Loctite is a last resort when the best you did didn't happen......Boo Hoo, aww gee etc, LOL.
Ian.

[RICHARD ZASTROW]

Twice in the last year we had to replace spindle bearings. Bearings failed because of collisions. I'm glad they were not held by Loctite.

Dick Z

[handlewanker]

Hi, I guess the machine was of a quality that did not need this "fix me up".

I once had to remove the spindle and bearings from a revolving lathe centre.....the bearings were a tight press fit in the centre body with no holes at the back to allow a punch to knock them out......almost destroyed the revolving centre trying to get them out, but in the end I drilled the back of the body in two places opposit one another and used a punch against the outer races.
Ian.

[christofer]

Here are the ballscrews I have bought for this project so far. I have two of each screw (four screws total). These will be for the Y and Z axes.

The top screw is a 25mm diameter NSK ground screw with a C5 rating. The lead is about 16mm. I really like these screws but the ends are not machined. I have a feeling it will be a big hassle to machine the ends, thread them, and machine nuts for them. I paid $85 each for these screws. I like these screws because they are not used and they are very large and heavy duty looking

For this reason, I bought the lower screws in the pictures. These are made by THK and are used. They are 20 mm in diameter and have a 4mm lead. They are already machined and came with the bearings. The bearings are made by NSK and seem to have preload. I paid $139 each for these screws.
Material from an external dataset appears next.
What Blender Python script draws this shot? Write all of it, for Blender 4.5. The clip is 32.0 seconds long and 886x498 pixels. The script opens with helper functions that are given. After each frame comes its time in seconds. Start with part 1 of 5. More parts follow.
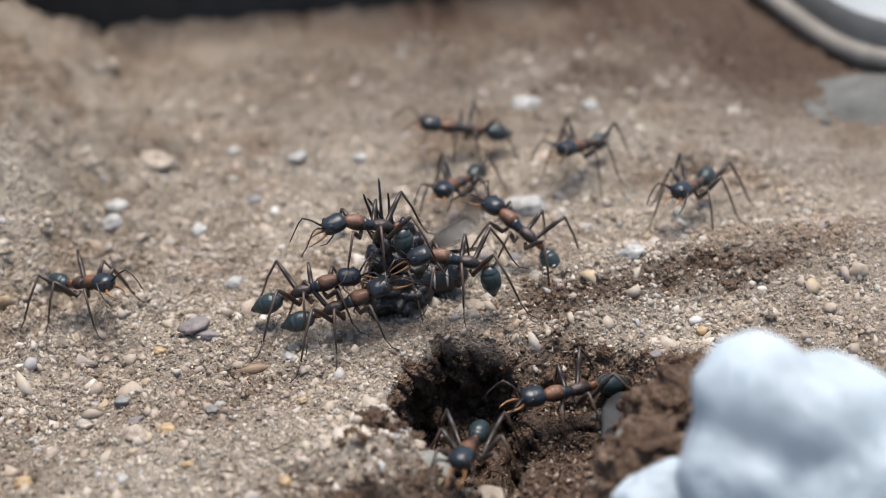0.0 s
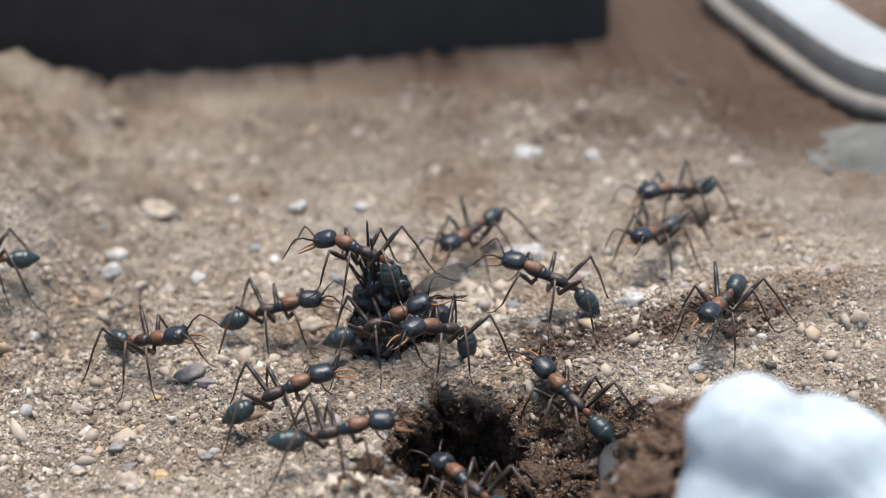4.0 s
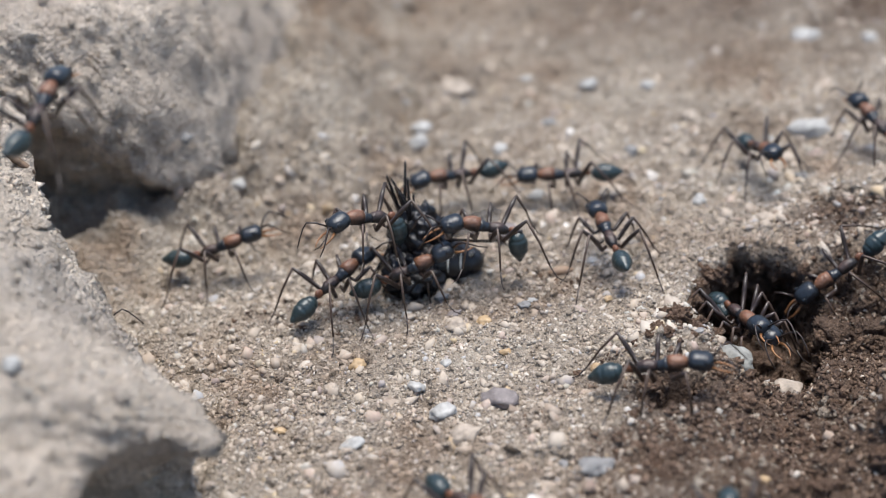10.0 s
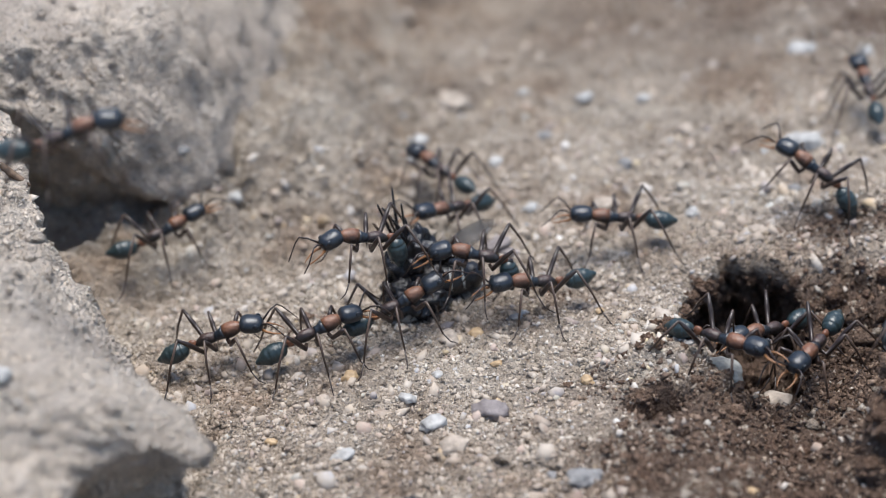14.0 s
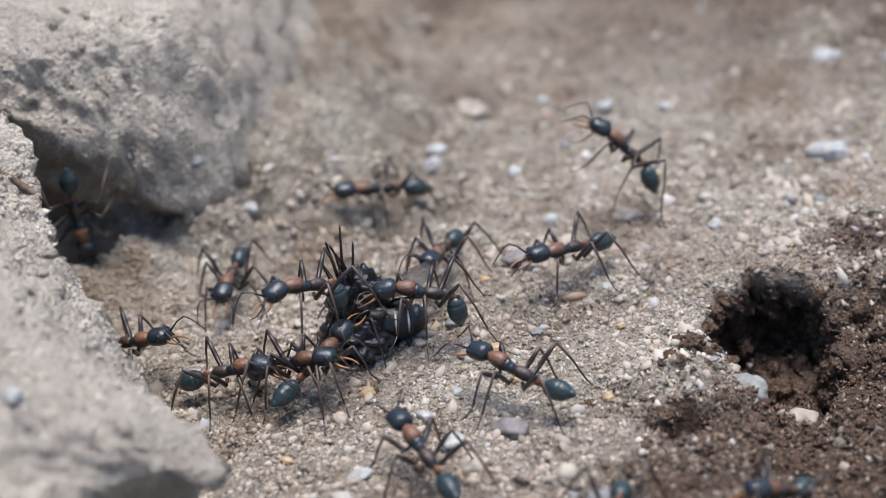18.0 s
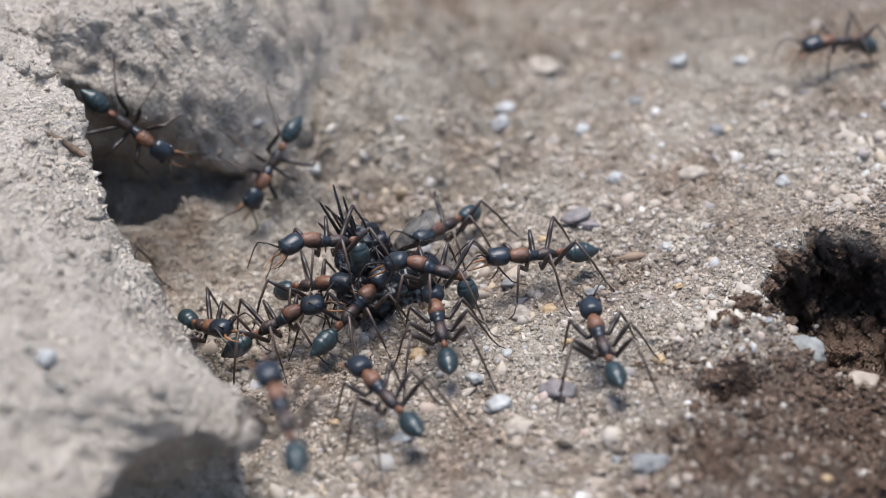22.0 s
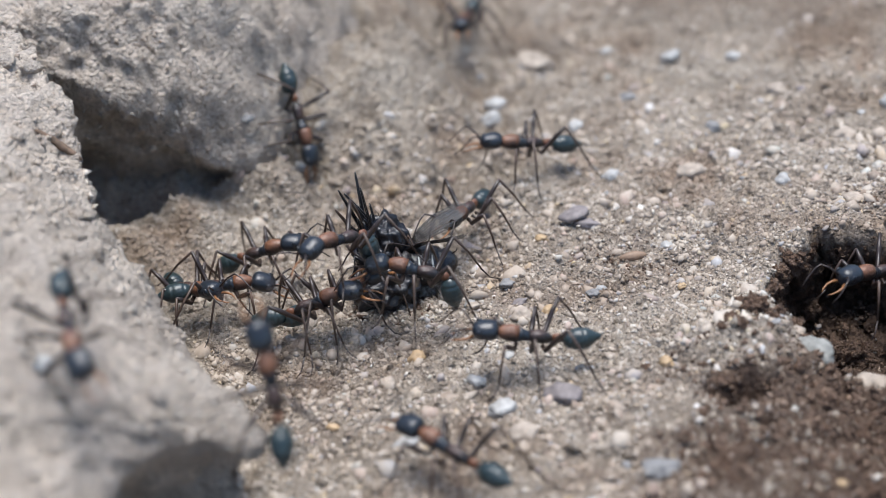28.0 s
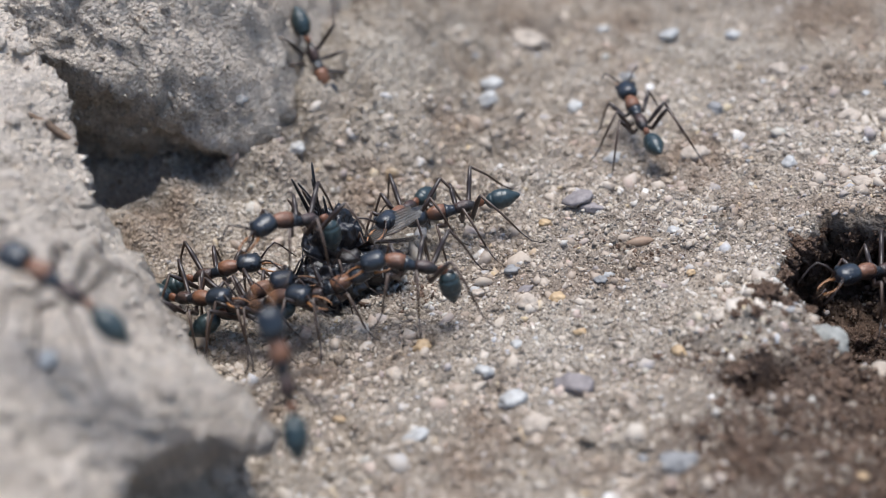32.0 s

I like these because I do not have to do any machining and I can avoid a belt drive.

I will measure the blacklash in all of these screws soon to be sure I will not have any problems later on once the choice is made.

Are both of these screws suitable for a machine of my size? Will the 20mm ones be too springy? Someone named Zach on this forum built a similar machine with the cheap C7 16mm ebay screws and it seems to work fine.